[Begin]

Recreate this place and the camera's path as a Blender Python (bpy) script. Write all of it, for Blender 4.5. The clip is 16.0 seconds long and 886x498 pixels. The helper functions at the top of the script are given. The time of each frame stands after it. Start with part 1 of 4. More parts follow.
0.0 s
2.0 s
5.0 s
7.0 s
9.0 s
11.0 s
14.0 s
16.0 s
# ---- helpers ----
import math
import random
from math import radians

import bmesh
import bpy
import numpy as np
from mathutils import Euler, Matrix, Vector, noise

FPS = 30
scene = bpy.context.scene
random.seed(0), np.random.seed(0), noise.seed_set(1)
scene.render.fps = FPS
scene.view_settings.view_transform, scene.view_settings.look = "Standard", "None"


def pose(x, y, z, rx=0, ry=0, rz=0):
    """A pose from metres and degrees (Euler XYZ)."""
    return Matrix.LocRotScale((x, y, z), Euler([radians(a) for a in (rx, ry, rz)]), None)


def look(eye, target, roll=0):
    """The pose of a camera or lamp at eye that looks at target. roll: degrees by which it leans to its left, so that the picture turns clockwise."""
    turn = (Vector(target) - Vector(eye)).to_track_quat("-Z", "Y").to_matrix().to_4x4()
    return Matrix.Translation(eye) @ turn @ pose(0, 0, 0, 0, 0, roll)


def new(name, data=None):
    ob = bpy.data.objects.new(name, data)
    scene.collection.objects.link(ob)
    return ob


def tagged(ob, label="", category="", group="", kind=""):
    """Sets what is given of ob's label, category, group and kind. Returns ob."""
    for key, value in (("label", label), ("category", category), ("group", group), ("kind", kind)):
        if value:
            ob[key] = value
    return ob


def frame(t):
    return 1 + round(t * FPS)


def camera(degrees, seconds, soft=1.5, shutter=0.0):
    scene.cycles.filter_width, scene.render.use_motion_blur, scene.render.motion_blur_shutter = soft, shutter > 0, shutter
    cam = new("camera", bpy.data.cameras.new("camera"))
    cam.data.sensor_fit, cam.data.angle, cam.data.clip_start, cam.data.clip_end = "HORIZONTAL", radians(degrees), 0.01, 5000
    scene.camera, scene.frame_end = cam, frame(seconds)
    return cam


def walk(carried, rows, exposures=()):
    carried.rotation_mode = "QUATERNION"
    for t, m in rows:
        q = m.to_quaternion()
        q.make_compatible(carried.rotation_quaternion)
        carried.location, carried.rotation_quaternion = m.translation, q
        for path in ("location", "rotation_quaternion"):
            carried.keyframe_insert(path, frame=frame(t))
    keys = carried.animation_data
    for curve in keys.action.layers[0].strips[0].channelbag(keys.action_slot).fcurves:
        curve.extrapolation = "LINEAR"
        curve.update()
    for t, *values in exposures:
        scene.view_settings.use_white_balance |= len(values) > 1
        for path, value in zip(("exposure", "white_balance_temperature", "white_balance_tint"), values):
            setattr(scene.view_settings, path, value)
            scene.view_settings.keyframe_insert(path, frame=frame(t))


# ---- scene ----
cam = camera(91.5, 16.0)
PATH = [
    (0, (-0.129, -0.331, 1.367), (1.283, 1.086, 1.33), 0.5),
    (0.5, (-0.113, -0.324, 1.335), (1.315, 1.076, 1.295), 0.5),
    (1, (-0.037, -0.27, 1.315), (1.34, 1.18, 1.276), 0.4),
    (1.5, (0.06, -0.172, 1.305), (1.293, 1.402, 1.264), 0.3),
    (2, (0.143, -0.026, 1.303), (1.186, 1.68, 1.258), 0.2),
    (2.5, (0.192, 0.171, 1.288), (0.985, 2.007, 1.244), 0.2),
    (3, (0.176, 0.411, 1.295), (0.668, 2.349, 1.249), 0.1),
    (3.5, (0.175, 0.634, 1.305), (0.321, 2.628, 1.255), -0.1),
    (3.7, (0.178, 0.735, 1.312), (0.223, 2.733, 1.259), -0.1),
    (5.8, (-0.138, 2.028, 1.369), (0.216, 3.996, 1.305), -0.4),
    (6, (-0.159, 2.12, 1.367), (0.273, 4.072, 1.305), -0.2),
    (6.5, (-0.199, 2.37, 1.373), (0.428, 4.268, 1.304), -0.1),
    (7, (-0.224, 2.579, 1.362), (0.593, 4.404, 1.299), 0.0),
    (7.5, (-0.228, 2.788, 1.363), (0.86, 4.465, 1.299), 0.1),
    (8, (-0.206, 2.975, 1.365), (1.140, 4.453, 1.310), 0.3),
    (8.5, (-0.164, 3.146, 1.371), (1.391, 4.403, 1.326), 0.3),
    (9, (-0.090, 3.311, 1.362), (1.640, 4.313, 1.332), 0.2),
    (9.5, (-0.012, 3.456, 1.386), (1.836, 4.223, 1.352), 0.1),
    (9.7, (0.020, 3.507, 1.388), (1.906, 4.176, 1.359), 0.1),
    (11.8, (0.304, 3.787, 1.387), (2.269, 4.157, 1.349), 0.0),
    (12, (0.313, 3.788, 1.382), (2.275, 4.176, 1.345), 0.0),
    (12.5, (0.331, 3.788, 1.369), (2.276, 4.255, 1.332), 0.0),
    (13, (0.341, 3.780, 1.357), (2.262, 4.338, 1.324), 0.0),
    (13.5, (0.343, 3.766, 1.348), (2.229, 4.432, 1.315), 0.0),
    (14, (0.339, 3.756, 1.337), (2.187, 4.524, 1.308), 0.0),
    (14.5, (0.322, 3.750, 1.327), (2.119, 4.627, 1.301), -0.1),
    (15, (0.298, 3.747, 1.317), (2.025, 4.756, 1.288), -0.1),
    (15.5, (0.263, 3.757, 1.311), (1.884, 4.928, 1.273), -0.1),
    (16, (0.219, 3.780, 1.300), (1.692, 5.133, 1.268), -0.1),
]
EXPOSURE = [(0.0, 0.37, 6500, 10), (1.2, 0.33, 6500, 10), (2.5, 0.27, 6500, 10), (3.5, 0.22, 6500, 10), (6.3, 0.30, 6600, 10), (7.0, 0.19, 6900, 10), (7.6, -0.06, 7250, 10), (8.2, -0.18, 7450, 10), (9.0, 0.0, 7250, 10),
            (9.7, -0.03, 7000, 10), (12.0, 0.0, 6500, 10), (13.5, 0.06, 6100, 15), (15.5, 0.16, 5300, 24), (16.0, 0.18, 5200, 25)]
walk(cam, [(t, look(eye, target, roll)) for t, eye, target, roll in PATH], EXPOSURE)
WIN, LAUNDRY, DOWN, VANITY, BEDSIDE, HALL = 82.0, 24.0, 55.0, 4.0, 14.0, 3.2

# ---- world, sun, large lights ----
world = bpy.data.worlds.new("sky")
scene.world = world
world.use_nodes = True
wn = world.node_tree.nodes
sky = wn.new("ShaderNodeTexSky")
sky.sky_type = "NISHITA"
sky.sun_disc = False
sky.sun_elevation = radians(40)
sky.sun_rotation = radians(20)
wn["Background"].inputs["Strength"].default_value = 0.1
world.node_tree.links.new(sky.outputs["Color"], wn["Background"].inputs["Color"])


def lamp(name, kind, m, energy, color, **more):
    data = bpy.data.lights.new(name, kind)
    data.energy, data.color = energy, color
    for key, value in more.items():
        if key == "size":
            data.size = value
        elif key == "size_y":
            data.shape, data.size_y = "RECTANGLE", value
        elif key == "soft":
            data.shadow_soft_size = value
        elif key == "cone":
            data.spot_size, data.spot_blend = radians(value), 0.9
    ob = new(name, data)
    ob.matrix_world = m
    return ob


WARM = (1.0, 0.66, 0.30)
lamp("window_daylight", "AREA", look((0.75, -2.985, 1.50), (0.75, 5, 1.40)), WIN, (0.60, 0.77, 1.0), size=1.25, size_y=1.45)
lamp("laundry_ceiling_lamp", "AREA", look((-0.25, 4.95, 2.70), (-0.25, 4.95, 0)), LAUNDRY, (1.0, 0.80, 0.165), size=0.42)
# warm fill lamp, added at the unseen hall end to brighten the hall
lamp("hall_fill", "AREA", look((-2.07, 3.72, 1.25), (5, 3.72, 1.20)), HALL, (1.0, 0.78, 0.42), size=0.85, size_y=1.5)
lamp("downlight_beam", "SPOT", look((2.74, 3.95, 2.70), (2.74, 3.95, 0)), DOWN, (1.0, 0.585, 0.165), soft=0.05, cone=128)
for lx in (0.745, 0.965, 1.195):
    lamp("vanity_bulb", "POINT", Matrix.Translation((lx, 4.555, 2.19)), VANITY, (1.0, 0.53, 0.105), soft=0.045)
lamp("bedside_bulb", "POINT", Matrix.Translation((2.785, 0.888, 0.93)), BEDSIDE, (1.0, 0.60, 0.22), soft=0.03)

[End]

Requirements: Each line from the start of the listing above through the line containing "of a camera" should be copied exactly, please, with no other lines added.

Written reply:
Recreate this place and the camera's path as a Blender Python (bpy) script. Write all of it, for Blender 4.5. The clip is 16.0 seconds long and 886x498 pixels. The helper functions at the top of the script are given. The time of each frame stands after it. Start with part 1 of 4. More parts follow.
0.0 s
2.0 s
5.0 s
7.0 s
9.0 s
11.0 s
14.0 s
16.0 s
# ---- helpers ----
import math
import random
from math import radians

import bmesh
import bpy
import numpy as np
from mathutils import Euler, Matrix, Vector, noise

FPS = 30
scene = bpy.context.scene
random.seed(0), np.random.seed(0), noise.seed_set(1)
scene.render.fps = FPS
scene.view_settings.view_transform, scene.view_settings.look = "Standard", "None"


def pose(x, y, z, rx=0, ry=0, rz=0):
    """A pose from metres and degrees (Euler XYZ)."""
    return Matrix.LocRotScale((x, y, z), Euler([radians(a) for a in (rx, ry, rz)]), None)


def look(eye, target, roll=0):
    """The pose of a camera or lamp at eye that looks at target. roll: degrees by which it leans to its left, so that the picture turns clockwise."""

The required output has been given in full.